DATA BLOCK:
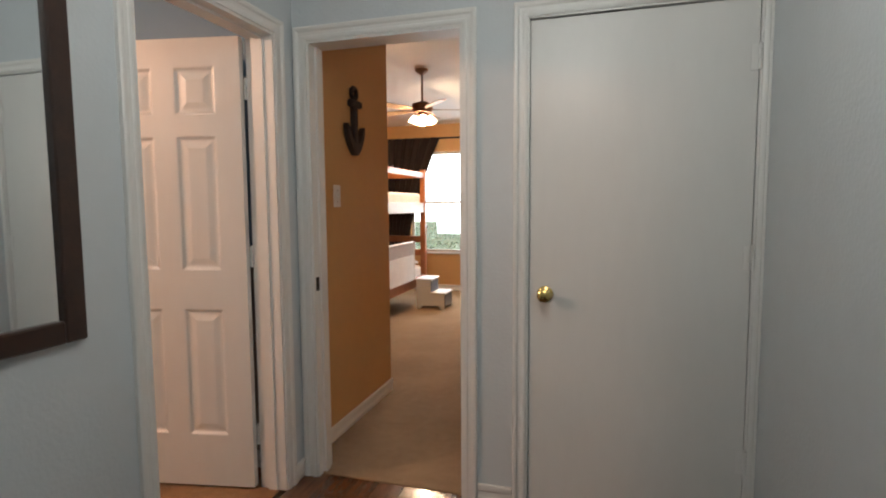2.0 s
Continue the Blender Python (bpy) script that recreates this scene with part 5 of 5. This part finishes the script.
brk = thing("breaker_panel", "flush breaker panel painted like the hall wall", "panel")
part("cover", boxes((HR - 0.007, HR - 0.0005, 0.865, 0.965, 1.285, 1.425), bevel=0.003), HALL_PAINT, brk)
part("latch", boxes((HR - 0.014, HR - 0.007, 0.905, 0.93, 1.345, 1.358), bevel=0.002), CHROME, brk)
ds = thing("door_stop", "white spring door stop on the baseboard", "door stop")
bm = bmesh.new()
rod(bm, (HR - 0.014, 1.30, 0.05), (HR - 0.075, 1.30, 0.045), 0.005)
part("spring", bm, CHROME, ds)
bm = bmesh.new()
rod(bm, (HR - 0.075, 1.30, 0.045), (HR - 0.09, 1.30, 0.044), 0.009)
part("tip", bm, PLASTIC_WHITE, ds)
pc = thing("attic_cord", "thin pull cord with a bell from the hall ceiling", "cord")
bm = bmesh.new()
rod(bm, (1.33, 1.25, 2.02), (1.33, 1.25, TOP), 0.0015, 6)
part("cord", bm, PLASTIC_WHITE, pc)
part("bell", lathe(bmesh.new(), [(0.007, 0), (0.005, 0.02), (0.002, 0.028)], Matrix.Translation((1.33, 1.25, 1.995)), 10), CHROME, pc)
bamb = thing("bamboo_frame", "dark and tan bamboo frame hanging on the hall wall", "wall decoration")
BAMBOO = material("tan_bamboo", (0.32, 0.17, 0.06), 0.4, second=(0.16, 0.07, 0.02), scale=7, coat=0.2)
BURNT = material("burnt_bamboo", (0.04, 0.015, 0.007), 0.35, spots=0.5, scale=9, coat=0.3)
for nm, a, b, r in (("rail", (PX + 0.035, -1.75, 1.535), (PX + 0.035, -1.045, 1.535), 0.026), ("rail", (PX + 0.035, -1.75, 2.05), (PX + 0.035, -1.045, 2.05), 0.026), ("upright", (PX + 0.033, -1.165, 1.375), (PX + 0.033, -1.165, 2.25), 0.024), ("upright", (PX + 0.033, -1.60, 1.375), (PX + 0.033, -1.60, 2.25), 0.024)):
    bm = bmesh.new()
    m, n = between(a, b)
    k = int(n / 0.09) + 1
    prof = []
    for i in range(k):
        z0, z1 = n * i / k, n * (i + 1) / k
        prof += [(r * 0.95, z0 + 0.001), (r * 1.07, z0 + 0.006), (r * 0.95, z0 + 0.013), (r * 0.96, z1 - 0.004)]
    lathe(bm, prof, m, 14)
    for f in bm.faces:
        q = (f.calc_center_median() - Vector(a)).dot((Vector(b) - Vector(a)).normalized())
        f.material_index = 1 if 0.035 < (q if nm == "upright" else n - q) % 0.36 < 0.26 else 0
    part(nm, bm, [BAMBOO, BURNT], bamb, smooth=True)
# canopy added out of view, to go with the hall's fill light
hl = thing("hall_ceiling_lamp", "unseen white canopy added above the hall's fill light", "lamp", pose(1.2, 0.75, TOP))
part("canopy", lathe(bmesh.new(), [(0.14, -0.02), (0.15, -0.001)], Matrix(), 28), TRIM_PAINT, hl, smooth=True)

# ---- bedroom things ----
anc = thing("wall_anchor", "dark carved wooden anchor on the tan wall", "wall decoration", pose(BX, 2.79, 1.578, 0, 0, -90))
CARVED = material("carved_dark_wood", (0.022, 0.014, 0.011), 0.6, spots=0.4, scale=18, bump=0.8, bump_scale=60)
part("shank", boxes((-0.022, 0.022, 0.002, 0.035, 0.02, 0.33), bevel=0.006), CARVED, anc)
part("stock", boxes((-0.062, 0.062, 0.004, 0.045, 0.285, 0.325), bevel=0.008), CARVED, anc)
bm = bmesh.new()
tube(bm, [(0.032 * math.cos(q), 0.02, 0.365 + 0.032 * math.sin(q)) for q in [i * 2 * math.pi / 18 for i in range(18)]], 0.013, 8, closed=True)
part("ring", bm, CARVED, anc, smooth=True)
bm = bmesh.new()
prism(bm, smooth_loop([(0, 0.0), (0.06, 0.045), (0.105, 0.12), (0.115, 0.19), (0.085, 0.175), (0.062, 0.12), (0.03, 0.085), (0, 0.08), (-0.03, 0.085), (-0.062, 0.12), (-0.085, 0.175), (-0.115, 0.19), (-0.105, 0.12), (-0.06, 0.045)], 1), 0.035, Matrix.Translation((0, 0.002, 0)), bevel=0.005)
part("fluke", bm, CARVED, anc)

bunk = thing("bunk_bed", "honey-stained wooden bunk bed with white bedding", "bunk bed")
KX0, KX1, KY0, KY1 = -1.9, -0.9, 4.68, 6.74
for x in (KX0, KX1 - 0.07):
    for y in (KY0, KY1 - 0.07):
        part("post", boxes((x, x + 0.07, y, y + 0.07, 0, 1.77), bevel=0.006), HONEY_WOOD, bunk)
for z0, z1 in ((0.24, 0.37), (1.20, 1.33)):
    for x in (KX0 + 0.015, KX1 - 0.05):
        part("side_rail", boxes((x, x + 0.035, KY0 + 0.07, KY1 - 0.07, z0, z1), bevel=0.004), HONEY_WOOD if z0 < 1 else material("white_rail_paint", (0.66, 0.64, 0.62), 0.4, spots=0.05), bunk)
    part("slat_base", boxes((KX0 + 0.05, KX1 - 0.05, KY0 + 0.07, KY1 - 0.07, z0 + 0.03, z0 + 0.05)), HONEY_WOOD, bunk)
for y in (KY0 + 0.02, KY1 - 0.05):
    for z in (0.3, 0.62, 0.80, 1.28, 1.66):
        part("end_rail", boxes((KX0 + 0.07, KX1 - 0.07, y, y + 0.03, z, z + 0.085), bevel=0.004), HONEY_WOOD, bunk)
part("guard_rail", boxes((KX1 - 0.045, KX1 - 0.015, KY0 + 0.07, KY1 - 0.07, 1.66, 1.73), bevel=0.004), HONEY_WOOD, bunk)
for z, nm in ((0.295, "lower"), (1.255, "upper")):
    tagged(part("bunk_mattress", boxes((KX0 + 0.055, KX1 - 0.055, KY0 + 0.075, KY1 - 0.075, z, z + 0.2), bevel=0.03), WHITE_CLOTH, smooth=True), "white mattress on the %s bunk" % nm, "mattress", "bunk mattresses")
bm = bmesh.new()
sheet(bm, lambda u, v: Vector((KX0 + 0.06 + 0.86 * u, KY0 + 0.5 + 1.45 * v, 0.535 + 0.05 * noise.noise(Vector((u * 4, v * 7, 1))) + 0.04 * math.sin(u * 3))), 16, 26, 0.03)
tagged(part("bed_cover", bm, WHITE_CLOTH, smooth=True), "rumpled white cover on the lower bunk", "bed cover")
guard = thing("bed_guard", "white mesh bed guard clipped to the lower bunk", "bed guard")
bm = bmesh.new()
tube(bm, [(KX1 + 0.005, 5.0, 0.36), (KX1 + 0.005, 5.0, 0.80), (KX1 + 0.005, 5.03, 0.84), (KX1 + 0.005, 6.17, 0.84), (KX1 + 0.005, 6.2, 0.80), (KX1 + 0.005, 6.2, 0.36)], 0.014, 8)
part("tube", bm, PLASTIC_WHITE, guard, smooth=True)
part("lower_cloth", boxes((KX1 + 0.000, KX1 + 0.010, 5.01, 6.19, 0.36, 0.68)), WHITE_CLOTH, guard)
part("mesh_net", boxes((KX1 + 0.002, KX1 + 0.008, 5.01, 6.19, 0.6805, 0.83)), material("grey_net", (0.55, 0.48, 0.44), 0.9, spots=0.2, scale=60), guard)
steps = thing("step_stool", "white and grey two-step wooden stool beside the bunk", "step stool", pose(-0.68, 6.33, 0))
GREY_STEP = material("slate_step_paint", (0.10, 0.11, 0.13), 0.5, spots=0.1)
for i, (x0, x1, z) in enumerate(((-0.18, 0.02, 0.36), (0.0, 0.2, 0.19))):
    part("tread", boxes((x0, x1 + 0.01, -0.17, 0.17, z, z + 0.02), bevel=0.004), TRIM_PAINT, steps)
    part("riser", boxes((x1 - 0.012, x1, -0.15, 0.15, z - 0.16, z)), GREY_STEP, steps)
for y in (-0.165, 0.15):
    bm = bmesh.new()
    prism(bm, [(-0.17, 0), (-0.12, 0), (-0.10, 0.04), (0.12, 0.04), (0.14, 0), (0.19, 0), (0.19, 0.19), (0.01, 0.19), (0.01, 0.36), (-0.17, 0.36)], 0.015, Matrix.Translation((0, y, 0)))
    part("side_board", bm, TRIM_PAINT, steps)

FY, FX, FZ = 5.9, -0.66, 2.42
fan = thing("ceiling_fan", "brown ceiling fan with a cluster of lit glass shades", "ceiling fan", pose(FX, FY, FZ))
BRONZE = material("brown_bronze", (0.20, 0.10, 0.055), 0.35, 0.7, spots=0.2, scale=15)
part("motor", lathe(bmesh.new(), [(0.05, -0.05), (0.11, -0.045), (0.125, 0.0), (0.12, 0.05), (0.06, 0.075), (0.02, 0.085)], Matrix(), 24), BRONZE, fan, smooth=True)
part("down_rod", lathe(bmesh.new(), [(0.012, 0.08), (0.012, 0.40)], Matrix(), 12), BRONZE, fan)
part("canopy", lathe(bmesh.new(), [(0.025, 0.385), (0.075, 0.42), (0.08, 0.445)], Matrix(), 20), BRONZE, fan, smooth=True)
BLADE = material("pale_fan_blade", (0.42, 0.28, 0.16), 0.4, spots=0.15, scale=6)
for i in range(5):
    bm = bmesh.new()
    prism(bm, smooth_loop([(0.16, -0.055), (0.62, -0.07), (0.64, 0.0), (0.62, 0.07), (0.16, 0.055)], 1), 0.007, pose(0, 0, -0.01, -90 + 9, 0, 0))
    b = part("blade", bm, BLADE, fan)
    b.rotation_euler.z = radians(20 + 72 * i)
    bm = bmesh.new()
    box(bm, 0.09, 0.2, -0.015, 0.015, -0.018, -0.01)
    c = part("blade_arm", bm, BRONZE, fan)
    c.rotation_euler.z = radians(20 + 72 * i)
SHADE = glow("lit_frosted_glass", (1.0, 0.70, 0.42), 14.0)
for i in range(4):
    bm = bmesh.new()
    lathe(bm, [(0.022, 0.0), (0.035, -0.02), (0.05, -0.06), (0.062, -0.085), (0.056, -0.085), (0.02, -0.02)], pose(0.085 * math.cos(i * 1.571 + 0.4), 0.085 * math.sin(i * 1.571 + 0.4), -0.085, 22 * -math.sin(i * 1.571 + 0.4), 22 * math.cos(i * 1.571 + 0.4) * -1, 0), 16)
    part("glass_shade", bm, SHADE, fan, "lit frosted glass shade", smooth=True)
part("light_kit", lathe(bmesh.new(), [(0.03, -0.10), (0.055, -0.08), (0.05, -0.05)], Matrix(), 16), BRONZE, fan, smooth=True)

DARK_CURTAIN = material("dark_brown_curtain", (0.022, 0.013, 0.010), 0.85, spots=0.3, scale=8, bump=0.4, bump_scale=120)
br = thing("curtain_rod", "dark iron bedroom curtain rod", "curtain rod")
part("pole", rod(bmesh.new(), (-1.90, 7.58, 2.29), (0.75, 7.58, 2.29), 0.013), IRON, br, smooth=True)
part("finial", blob(bmesh.new(), (-1.93, 7.58, 2.29), 0.035), IRON, br, smooth=True)
part("finial", blob(bmesh.new(), (0.78, 7.58, 2.29), 0.035), IRON, br, smooth=True)
for x in (-1.8, 0.65):
    part("bracket", rod(bmesh.new(), (x, 7.58, 2.29), (x, 7.649, 2.27), 0.009), IRON, br)
for s, x0 in ((1, -1.78), (-1, 0.63)):
    bm = bmesh.new()

    def drop(u, v, s=s, x0=x0):
        pull = 0.74 * (1 - v ** 0.85 * 1.0) if v < 0.62 else 0.74 * (1 - 0.62 ** 0.85)
        w = max(0.2, pull + 0.10)
        return Vector((x0 + s * w * u, 7.57 - 0.025 * math.sin(u * 38) - 0.02, 2.30 - 2.2 * v))
    sheet(bm, drop, 50, 30, 0.002)
    tagged(part("curtain", bm, DARK_CURTAIN, smooth=True), "dark brown curtain drawn aside at the bedroom window", "curtain", "bedroom curtains")

# ---- outside ----
ground = structure("ground", boxes((-60, 60, 2.4, 90, -0.6, -0.5)), material("lawn", (0.08, 0.12, 0.04), 0.95, spots=0.4, scale=3, bump=0.8), "mown lawn outside the windows", "ground")
# the whitish second tone paints daylight glare into the green leaves
HEDGE = material("glare_paled_leaf", (0.30, 0.44, 0.26), 0.7, second=(0.60, 0.66, 0.62), scale=6)
bm = bmesh.new()
random.seed(21)
verts, faces = [], []
for i in range(7000):
    c = Vector((random.uniform(-4.5, 3.5), 9.6 + random.uniform(-0.3, 0.5), random.uniform(-0.5, 1.02) + 0.12 * math.sin(random.random() * 6)))
    d = Vector((random.gauss(0, 1), random.gauss(0, 1), random.gauss(0, 1))).normalized()
    e = d.orthogonal().normalized()
    f = d.cross(e)
    k = random.uniform(0.025, 0.05)
    n = len(verts)
    verts += [c - e * k, c + f * k * 0.45, c + e * k, c - f * k * 0.45]
    faces.append((n, n + 1, n + 2, n + 3))
me = bpy.data.meshes.new("hedge")
me.from_pydata([tuple(v) for v in verts], [], faces)
me.materials.append(HEDGE)
tagged(new("hedge", me), "clipped green hedge outside the bedroom window", "hedge", kind="stuff")
bm = bmesh.new()
box(bm, -420, 120, 55, 55.2, -0.5, 160)
structure("backdrop", bm, glow("bright_haze", (0.93, 0.97, 1.0), 7.0), "bright hazy sky and distance", "backdrop")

EXERCISE GOAL:
Each line above that includes "with" counts once; state the total and nothing more.

SOLUTION FOR THIS TASK:
5